BEGIN Provided information

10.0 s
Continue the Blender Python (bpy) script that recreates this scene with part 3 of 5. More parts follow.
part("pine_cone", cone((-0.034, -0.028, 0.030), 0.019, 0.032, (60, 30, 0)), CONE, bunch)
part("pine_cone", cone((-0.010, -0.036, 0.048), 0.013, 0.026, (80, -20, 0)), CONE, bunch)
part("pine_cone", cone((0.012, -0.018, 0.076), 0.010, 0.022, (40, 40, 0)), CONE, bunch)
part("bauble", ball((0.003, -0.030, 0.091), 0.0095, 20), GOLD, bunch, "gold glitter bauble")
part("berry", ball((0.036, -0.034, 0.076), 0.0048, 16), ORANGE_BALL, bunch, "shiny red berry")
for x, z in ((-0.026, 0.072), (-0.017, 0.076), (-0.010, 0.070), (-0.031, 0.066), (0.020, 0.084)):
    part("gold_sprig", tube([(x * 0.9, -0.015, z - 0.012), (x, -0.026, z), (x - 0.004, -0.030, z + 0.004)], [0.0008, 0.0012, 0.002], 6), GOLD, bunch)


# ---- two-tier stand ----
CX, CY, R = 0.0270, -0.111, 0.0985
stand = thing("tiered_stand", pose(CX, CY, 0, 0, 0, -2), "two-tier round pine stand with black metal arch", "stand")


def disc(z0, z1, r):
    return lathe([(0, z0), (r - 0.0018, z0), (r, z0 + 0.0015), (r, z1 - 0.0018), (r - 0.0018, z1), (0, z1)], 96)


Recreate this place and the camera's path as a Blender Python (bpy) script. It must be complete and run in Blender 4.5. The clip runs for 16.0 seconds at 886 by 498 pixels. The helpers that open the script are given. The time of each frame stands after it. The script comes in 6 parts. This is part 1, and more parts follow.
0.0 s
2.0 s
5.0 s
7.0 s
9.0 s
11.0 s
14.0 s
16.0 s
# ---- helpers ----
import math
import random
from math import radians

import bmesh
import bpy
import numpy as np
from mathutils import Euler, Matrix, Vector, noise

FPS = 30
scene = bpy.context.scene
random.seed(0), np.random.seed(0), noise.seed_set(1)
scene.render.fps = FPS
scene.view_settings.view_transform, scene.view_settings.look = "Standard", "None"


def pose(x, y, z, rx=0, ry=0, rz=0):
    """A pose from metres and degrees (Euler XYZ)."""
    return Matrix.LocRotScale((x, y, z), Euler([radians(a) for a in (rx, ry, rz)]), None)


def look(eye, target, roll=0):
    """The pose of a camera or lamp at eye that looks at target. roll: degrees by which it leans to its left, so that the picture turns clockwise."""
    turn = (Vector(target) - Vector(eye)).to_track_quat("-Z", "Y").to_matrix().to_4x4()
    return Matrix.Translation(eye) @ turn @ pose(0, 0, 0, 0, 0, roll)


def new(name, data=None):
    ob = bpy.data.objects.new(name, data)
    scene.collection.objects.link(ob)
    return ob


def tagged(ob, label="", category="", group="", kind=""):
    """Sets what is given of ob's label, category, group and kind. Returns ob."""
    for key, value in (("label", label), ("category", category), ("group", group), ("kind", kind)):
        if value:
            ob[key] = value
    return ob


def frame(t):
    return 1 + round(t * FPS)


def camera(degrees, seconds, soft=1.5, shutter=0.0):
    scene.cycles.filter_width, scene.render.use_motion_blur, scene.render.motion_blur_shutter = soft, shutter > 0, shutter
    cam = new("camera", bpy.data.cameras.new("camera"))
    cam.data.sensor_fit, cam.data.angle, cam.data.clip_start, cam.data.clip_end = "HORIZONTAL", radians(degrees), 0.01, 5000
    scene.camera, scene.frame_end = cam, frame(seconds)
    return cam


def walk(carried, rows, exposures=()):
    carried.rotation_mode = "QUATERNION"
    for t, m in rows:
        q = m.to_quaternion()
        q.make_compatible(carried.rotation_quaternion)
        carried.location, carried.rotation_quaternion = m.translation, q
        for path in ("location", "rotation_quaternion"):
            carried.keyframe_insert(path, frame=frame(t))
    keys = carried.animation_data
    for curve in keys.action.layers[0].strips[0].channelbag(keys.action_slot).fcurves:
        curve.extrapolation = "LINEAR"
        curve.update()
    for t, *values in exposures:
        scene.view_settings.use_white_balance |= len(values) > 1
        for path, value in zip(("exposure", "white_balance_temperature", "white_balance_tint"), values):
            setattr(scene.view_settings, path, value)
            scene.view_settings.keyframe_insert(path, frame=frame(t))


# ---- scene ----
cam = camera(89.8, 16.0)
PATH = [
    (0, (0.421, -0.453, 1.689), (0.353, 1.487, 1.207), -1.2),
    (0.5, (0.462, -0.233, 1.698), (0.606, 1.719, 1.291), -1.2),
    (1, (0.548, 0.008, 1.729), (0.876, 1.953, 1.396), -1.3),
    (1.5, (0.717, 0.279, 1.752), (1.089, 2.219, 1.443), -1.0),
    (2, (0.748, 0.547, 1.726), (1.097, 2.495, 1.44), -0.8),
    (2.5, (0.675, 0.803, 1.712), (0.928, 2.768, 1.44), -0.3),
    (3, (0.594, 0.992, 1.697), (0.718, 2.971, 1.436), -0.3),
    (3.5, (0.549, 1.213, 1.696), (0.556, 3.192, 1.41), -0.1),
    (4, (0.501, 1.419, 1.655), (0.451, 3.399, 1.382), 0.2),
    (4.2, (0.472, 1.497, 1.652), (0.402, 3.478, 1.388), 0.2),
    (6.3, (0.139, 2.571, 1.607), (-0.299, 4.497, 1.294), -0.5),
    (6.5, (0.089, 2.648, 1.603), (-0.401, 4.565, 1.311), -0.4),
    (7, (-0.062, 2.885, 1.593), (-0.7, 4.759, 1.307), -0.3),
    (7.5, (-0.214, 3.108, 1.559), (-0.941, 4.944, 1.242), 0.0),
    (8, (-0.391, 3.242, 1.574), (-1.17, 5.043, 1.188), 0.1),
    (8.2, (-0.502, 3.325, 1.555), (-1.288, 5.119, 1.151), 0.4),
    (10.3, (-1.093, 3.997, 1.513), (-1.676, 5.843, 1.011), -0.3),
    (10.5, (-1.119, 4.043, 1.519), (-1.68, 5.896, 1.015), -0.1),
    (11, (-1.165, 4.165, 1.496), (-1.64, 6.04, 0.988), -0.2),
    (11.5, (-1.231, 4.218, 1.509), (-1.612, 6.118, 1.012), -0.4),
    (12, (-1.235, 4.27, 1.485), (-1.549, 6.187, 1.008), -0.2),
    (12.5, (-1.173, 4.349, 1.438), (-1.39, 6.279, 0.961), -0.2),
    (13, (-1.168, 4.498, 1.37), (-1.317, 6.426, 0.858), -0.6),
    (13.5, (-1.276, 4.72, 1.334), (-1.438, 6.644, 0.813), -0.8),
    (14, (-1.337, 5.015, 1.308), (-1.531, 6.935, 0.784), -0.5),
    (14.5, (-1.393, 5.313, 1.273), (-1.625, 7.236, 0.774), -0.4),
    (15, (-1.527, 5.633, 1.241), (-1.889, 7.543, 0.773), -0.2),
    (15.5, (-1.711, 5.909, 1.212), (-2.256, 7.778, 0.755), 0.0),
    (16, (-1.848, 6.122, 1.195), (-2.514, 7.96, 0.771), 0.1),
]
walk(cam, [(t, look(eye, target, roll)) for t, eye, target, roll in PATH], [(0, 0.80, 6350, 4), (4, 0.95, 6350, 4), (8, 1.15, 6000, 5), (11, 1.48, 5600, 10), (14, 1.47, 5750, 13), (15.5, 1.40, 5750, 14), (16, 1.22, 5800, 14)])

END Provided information

Exactly and only the lines from the line with "for path, value" to the line with "scene.view_settings.keyframe_insert(path, frame=frame(t))", both included, are to be printed.

        for path, value in zip(("exposure", "white_balance_temperature", "white_balance_tint"), values):
            setattr(scene.view_settings, path, value)
            scene.view_settings.keyframe_insert(path, frame=frame(t))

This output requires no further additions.